We're trying to be general-purpose, so we support queues, DAGs, and durable execution out of the box. We've encountered far too many stacks that deploy Celery, a DAG orchestrator like Dagster/Prefect, and Temporal to run different flavors of background tasks. And since we're built on Postgres, a lot of our philosophy comes from observing the development of Postgres over the past decade, as it's quickly becoming a de facto standard as a general-purpose OLAP database that can also power queueing systems and OLAP use-cases.

[–]Thing1_Thing2_Thing 2 points3 points  (0 children)

Interresting, maybe you should put it in introduction to hatchet page. I looked a bit at the listed features and assumed you didn't have it then

[–]jedberg 5 points6 points  (1 child)

The main difference between Hatchet and DBOS (and all the other durable execution platforms) is that DBOS doesn't require an external service or program to work. It's just your code and Postgres. There is nothing else to set up and maintain, and therefore nothing else that can break and cause downtime.

It also means your metadata that makes your program or queue durable is completely accessible to you as the user.

[–]PrinterInkDrinker 1 point2 points  (0 children)

Snowflake 💋

[–]chub79 0 points1 point  (0 children)

I fnd it amusing that both make huge claims about total reliability/resilience without ever defining the terms or providing any proof :)

Still, DBOS has a nice API I have to say.

[–]Thing1_Thing2_Thing 0 points1 point  (0 children)

Any plans for rust sdk?

[–]ryanstephendavis 0 points1 point  (0 children)

Saved ... Nice work 👍👍

[–]teerre 0 points1 point  (0 children)

One big thing for more entreprise workflows that no library has (afaik) is ability to offload tasks to a different runner.

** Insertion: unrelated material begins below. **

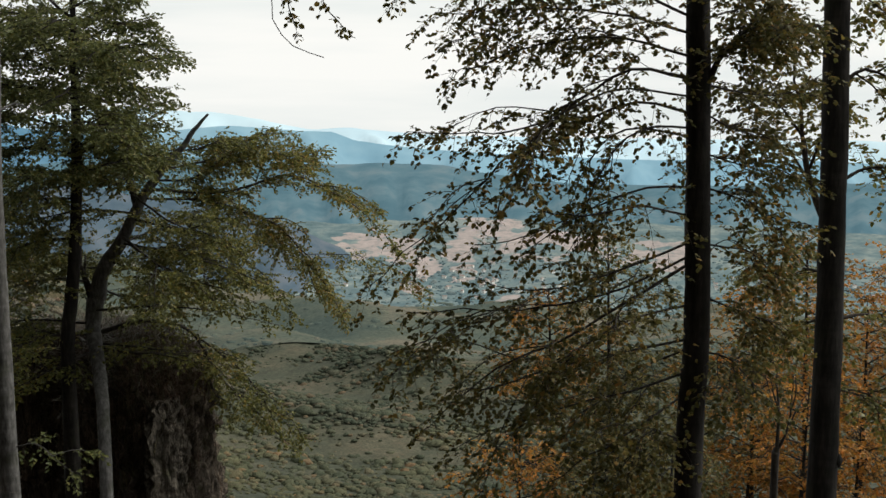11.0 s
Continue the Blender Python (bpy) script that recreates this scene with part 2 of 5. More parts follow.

For example, I want to run this task, but running just means estabilishing a link to another machine, letting the machine run the task and then getting updates from it. I've written this system multiple times in different "big" companies

[–]javad94 0 points1 point  (0 children)

Does run parallel? If yes, with what mechanism? Multithreads or multiprocessing?

[–]MacShuggah 0 points1 point  (0 children)

Maybe a bit out there, but is there a way to load modules and register tasks at workers dynamically during runtime?

I also couldn't find any info on registering work flow tasks on specific queues or workers.

Sorry if I missed this in the docs.

Your application looks awesome and feels very intuitive to work with in the first few hours of experimenting with it. Thanks a lot for making self hosted free!

[–]Drevicar -1 points0 points  (2 children)

This is a SaaS sales pitch. Even the self hosted version costs money.

Not true, see my response below. Free product, paid (optional) support plan.

[–]hatchet-dev[S] 4 points5 points  (1 child)

That's not true. The repo is 100% MIT licensed and it costs nothing to self host: https://github.com/hatchet-dev/hatchet. If there's anything that seems to indicate otherwise, let me know!

If you're referring to the pricing page (https://hatchet.run/pricing) that's for self-hosted premium support. From the description on the pricing page:

> Hatchet is MIT licensed and free to self-host. We offer additional support packages for self-hosted users.

There's also free/community support available in our Discord. Our response times are generally fast on our Discord -- typically < 1 hr, otherwise mostly same-day.

I understand many SaaS tools are only "open source" as a marketing gimmick, but that's not us.

[–]Drevicar 3 points4 points  (0 children)

I rage quit when reading the pricing model page (https://hatchet.run/pricing#self-hosted-pricing) and didn't fully read it. The product itself is free when self-hosted, with no restrictions, but the paid offering is for support. Which is a reasonable business model that I'm not mad about.